Ghost Gear Busters!

We’re all familiar with some of the impacts that active fishing gear can have on marine wildlife and habitat. But did you know that this gear can keep on fishing, all on its own, long after it’s lost or abandoned?

Almost anyone who’s gone diving in New England has seen lost lobster traps, lines, and pieces of nets on the ocean floor. This abandoned or lost fishing gear is just one of many types of marine debris that litter our coasts and oceans. It’s often called “ghost gear,” and it’s responsible for “ghost fishing.”

The term “ghost fishing” first gained global attention at the 16th Session of the FAO Committee on Fisheries in April 1985. In 2009, the FAO published a full study of what it calls “Abandoned, lost or otherwise discarded fishing gear.”  The report notes how difficult it is to estimate how much ghost gear is out there. But with some anecdotal reports saying New England lobster fishermen, for example, may lose around 20 percent of their pots each year, it’s likely to be a lot.

Very little of this gear is intentionally discarded by fishermen. Vandalism, gear conflicts, and tough fishing conditions are likely responsible for a large portion of gear loss, and storms and strong currents also play a big role in dislodging fishing gear. The 2004 tsunami, for example, caused a major loss of gear and a debris problem in the Indian Ocean. In the northeast, Superstorm Sandy dislodged lots of fishing gear, which NOAA is now working to map and assess.

It’s also unclear exactly how much harm all this ghost gear is causing. We know that ghost gear continues catching fish, marine mammals, and sea turtles—including endangered species—long after it is abandoned. We also know that it can physically harm fragile bottom habitat like corals and kelp and that it can carry invasive species from one region to another. In addition to these environmental issues, ghost gear can create navigational hazards and safety problems and can interact negatively with active fishing gear. Some studies have attempted to quantify the effects of certain types of gear in certain areas, but without knowing how much ghost gear is in the ocean, it’s hard to know exactly what the impacts are.

The good news is that a strong community of divers, fishermen, conservationists, and other stakeholders has formed to remove this debris from the ocean and mitigate the effects of ghost fishing. NOAA’s Marine Debris Program, created in 2006, provides technical advice and information to partner groups interested in removing marine debris. To date, it has collected more than 2.1 million pounds of gear.

Here in New England, its partner groups include Fishing for Energy, a partnership that works in two ways to mitigate the ghost fishing problem—first, by providing bins at ports for fishermen to easily dispose of derelict gear, and second, by providing funding to partnerships to remove marine debris. Recently, Fishing for Energy partnered with the Provincetown Center for Coastal Studies and fishing crews from Cape Cod to remove nearly ten tons of ghost fishing gear, including 320 lobster traps.
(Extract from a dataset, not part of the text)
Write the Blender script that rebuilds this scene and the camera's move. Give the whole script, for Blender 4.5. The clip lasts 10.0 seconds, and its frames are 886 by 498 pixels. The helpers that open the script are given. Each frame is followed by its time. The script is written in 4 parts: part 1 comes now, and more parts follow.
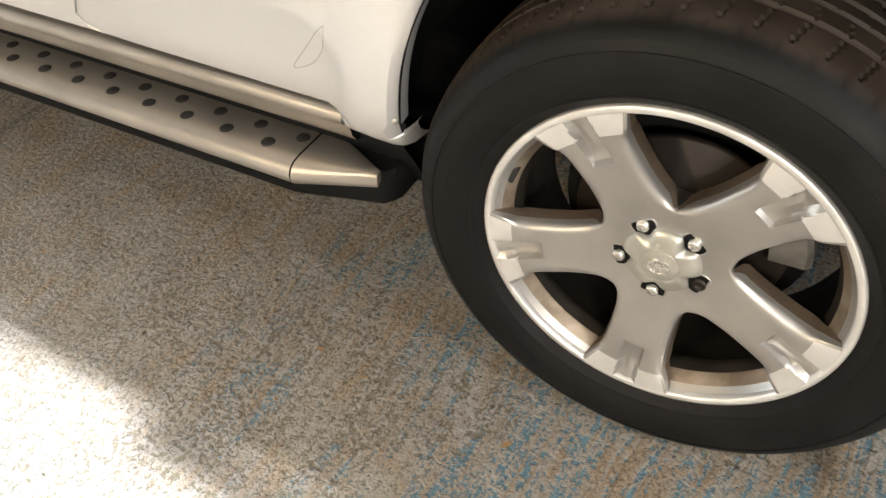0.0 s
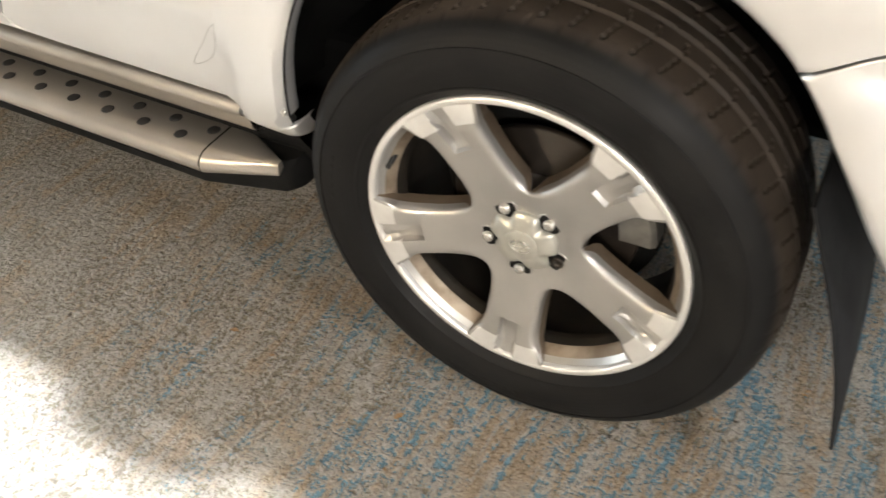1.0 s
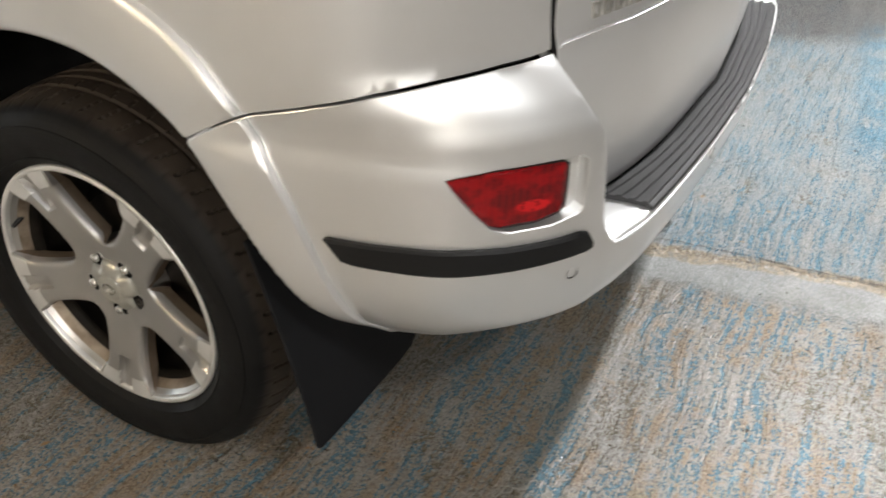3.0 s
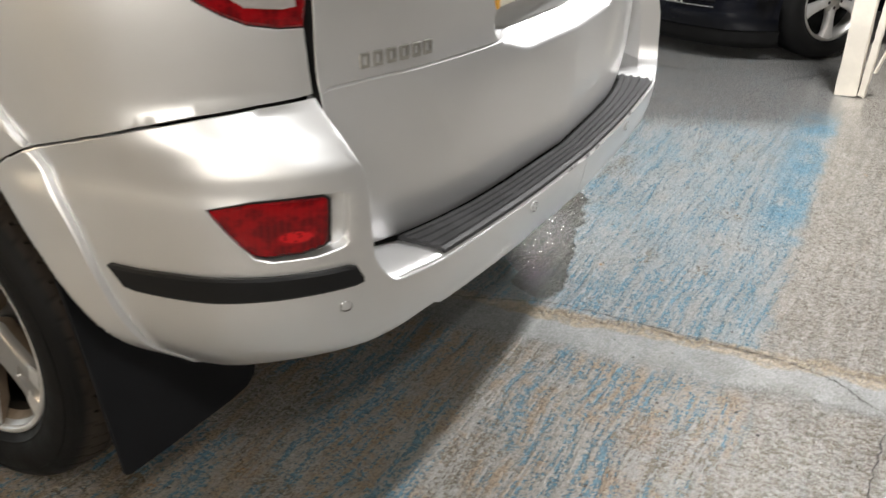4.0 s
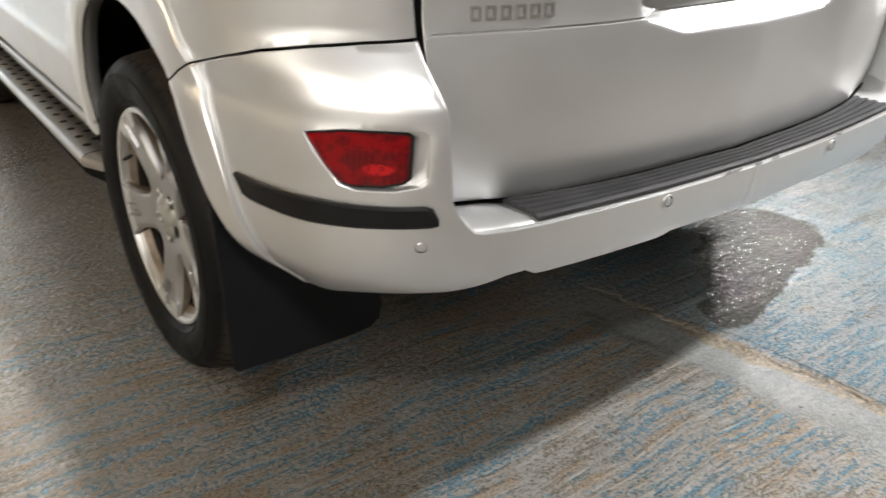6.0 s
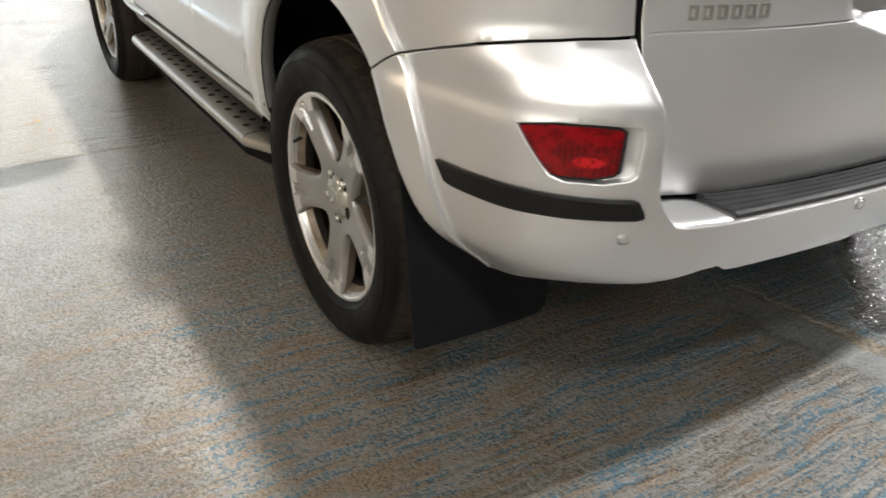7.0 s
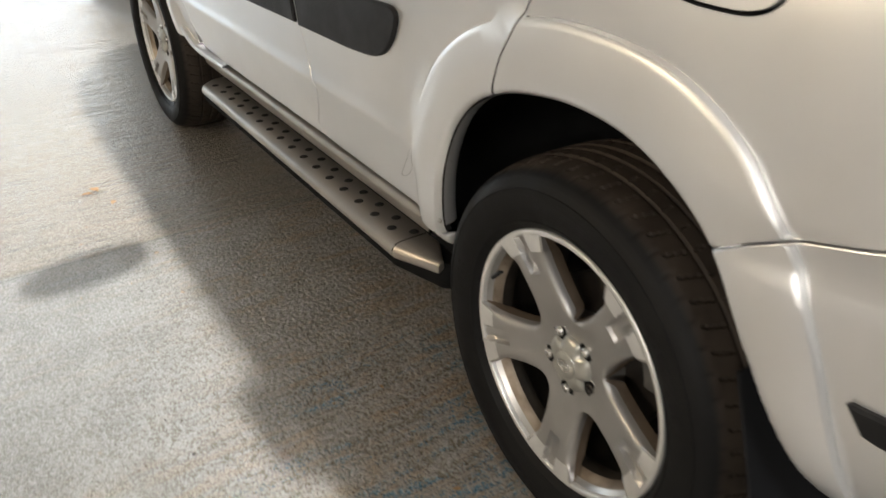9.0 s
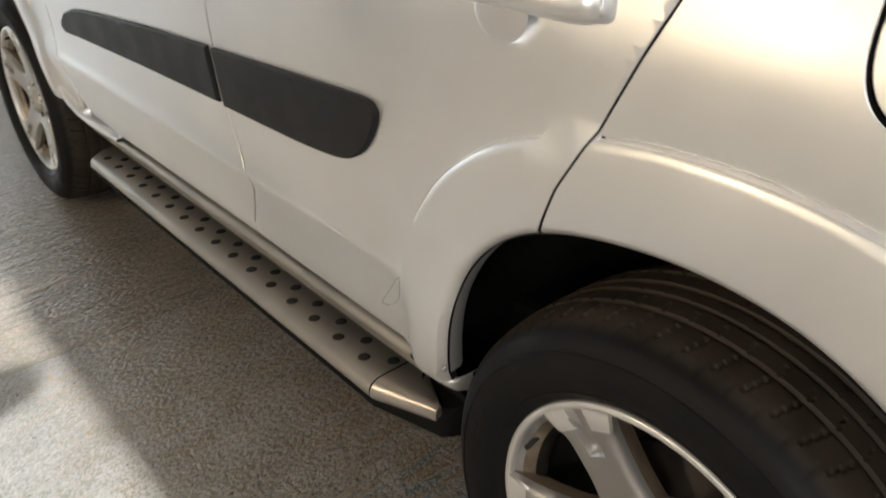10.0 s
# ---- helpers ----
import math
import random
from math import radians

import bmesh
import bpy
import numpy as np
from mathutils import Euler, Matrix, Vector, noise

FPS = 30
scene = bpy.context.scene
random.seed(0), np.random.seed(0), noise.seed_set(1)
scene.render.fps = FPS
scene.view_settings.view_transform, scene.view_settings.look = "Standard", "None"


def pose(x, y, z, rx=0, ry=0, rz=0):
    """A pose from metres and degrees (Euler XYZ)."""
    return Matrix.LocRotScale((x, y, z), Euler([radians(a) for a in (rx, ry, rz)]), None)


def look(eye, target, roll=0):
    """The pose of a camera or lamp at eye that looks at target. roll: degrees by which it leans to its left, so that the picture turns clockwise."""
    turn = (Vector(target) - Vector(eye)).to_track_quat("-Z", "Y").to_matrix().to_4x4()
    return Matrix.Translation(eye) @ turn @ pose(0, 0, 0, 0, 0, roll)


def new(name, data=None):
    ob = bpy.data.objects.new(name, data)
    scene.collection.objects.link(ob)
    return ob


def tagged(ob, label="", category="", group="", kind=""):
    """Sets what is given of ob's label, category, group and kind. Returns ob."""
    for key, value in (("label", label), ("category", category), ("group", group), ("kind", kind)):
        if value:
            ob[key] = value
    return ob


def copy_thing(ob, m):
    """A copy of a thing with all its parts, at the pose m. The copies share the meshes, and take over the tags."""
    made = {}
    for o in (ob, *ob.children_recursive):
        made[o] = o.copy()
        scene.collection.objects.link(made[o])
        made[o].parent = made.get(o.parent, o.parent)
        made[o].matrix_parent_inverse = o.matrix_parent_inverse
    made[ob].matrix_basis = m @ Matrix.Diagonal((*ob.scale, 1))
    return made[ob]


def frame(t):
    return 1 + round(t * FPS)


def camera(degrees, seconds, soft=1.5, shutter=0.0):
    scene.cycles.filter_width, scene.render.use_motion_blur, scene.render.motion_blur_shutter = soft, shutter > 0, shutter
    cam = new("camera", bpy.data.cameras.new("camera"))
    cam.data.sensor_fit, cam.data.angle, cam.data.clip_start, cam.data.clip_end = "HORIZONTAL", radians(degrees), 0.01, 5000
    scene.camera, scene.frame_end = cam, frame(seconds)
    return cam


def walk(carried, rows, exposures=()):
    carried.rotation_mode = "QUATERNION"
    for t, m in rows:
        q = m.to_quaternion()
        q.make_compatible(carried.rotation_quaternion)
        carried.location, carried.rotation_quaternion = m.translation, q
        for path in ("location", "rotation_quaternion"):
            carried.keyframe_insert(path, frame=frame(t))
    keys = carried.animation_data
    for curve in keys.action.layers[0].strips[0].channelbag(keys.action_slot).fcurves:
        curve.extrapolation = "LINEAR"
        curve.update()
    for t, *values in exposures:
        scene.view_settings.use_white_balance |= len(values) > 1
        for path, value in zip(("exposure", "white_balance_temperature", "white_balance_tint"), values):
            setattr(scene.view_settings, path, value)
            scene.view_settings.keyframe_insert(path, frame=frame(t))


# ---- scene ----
from mathutils.geometry import delaunay_2d_cdt

cam = camera(56.1, 10.0, 1.5, 0.4)
PATH = [
    (0, (0.148, -0.756, 1.122), (-0.596, 0.465, -0.276), -3.6),
    (0.5, (0.2, -0.774, 1.14), (-0.541, 0.454, -0.254), -3.3),
    (1, (0.331, -0.77, 1.157), (-0.397, 0.478, -0.226), -2.6),
    (1.5, (0.496, -0.78, 1.174), (-0.23, 0.506, -0.175), -1.8),
    (2, (0.69, -0.838, 1.192), (-0.032, 0.494, -0.114), -1.2),
    (2.5, (0.875, -0.781, 1.235), (0.14, 0.613, 0.004), -0.8),
    (4, (1.42, -0.654, 1.201), (0.54, 0.868, 0.247), 0.4),
    (4.5, (1.561, -0.541, 1.19), (0.622, 0.961, 0.262), 1.0),
    (5, (1.689, -0.492, 1.153), (0.603, 0.918, 0.24), 1.1),
    (5.5, (1.712, -0.449, 1.12), (0.447, 0.811, 0.218), 0.9),
    (6, (1.713, -0.475, 1.105), (0.268, 0.585, 0.216), 0.4),
    (7.5, (1.503, -0.72, 1.147), (-0.021, 0.176, 0.213), 0.3),
    (8, (1.307, -0.706, 1.174), (-0.206, 0.178, 0.211), -0.1),
    (8.5, (1.093, -0.741, 1.208), (-0.416, 0.141, 0.236), -0.5),
    (9, (0.875, -0.746, 1.219), (-0.624, 0.15, 0.245), -1.5),
    (9.5, (0.603, -0.677, 1.216), (-0.841, 0.305, 0.242), -1.9),
    (10, (0.411, -0.638, 1.239), (-0.945, 0.465, 0.267), -1.6),
]
EXPOSURES = [(0.0, 1.61, 6450, 10), (1.6, 1.61, 6350, 10), (2.1, 1.25, 6300, 10), (2.7, 0.68, 6350, 10), (4.0, 0.28, 6450, 10), (6.0, 0.33, 6450, 10), (7.5, 0.34, 6400, 10), (8.2, 0.36, 6400, 10), (9.0, 0.47, 6350, 10), (10.0, 0.51, 6400, 10)]
walk(cam, [(t, look(eye, target, roll)) for t, eye, target, roll in PATH], EXPOSURES)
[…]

Other groups like the Rozalia Project for a Clean Ocean have also been working to assess and remove marine debris in the Gulf of Maine for years. You can even get involved by conducting your own debris cleanup—whether walking on the shore or diving beneath the waves—and sending in information to be added to their database.

We still have a lot to learn about what ghost gear and other debris is out there, where we can find it, and what sort of impacts it’s having on marine ecosystems. In the meantime, collaborations between all ocean users can help lessen the impacts of ghost fishing.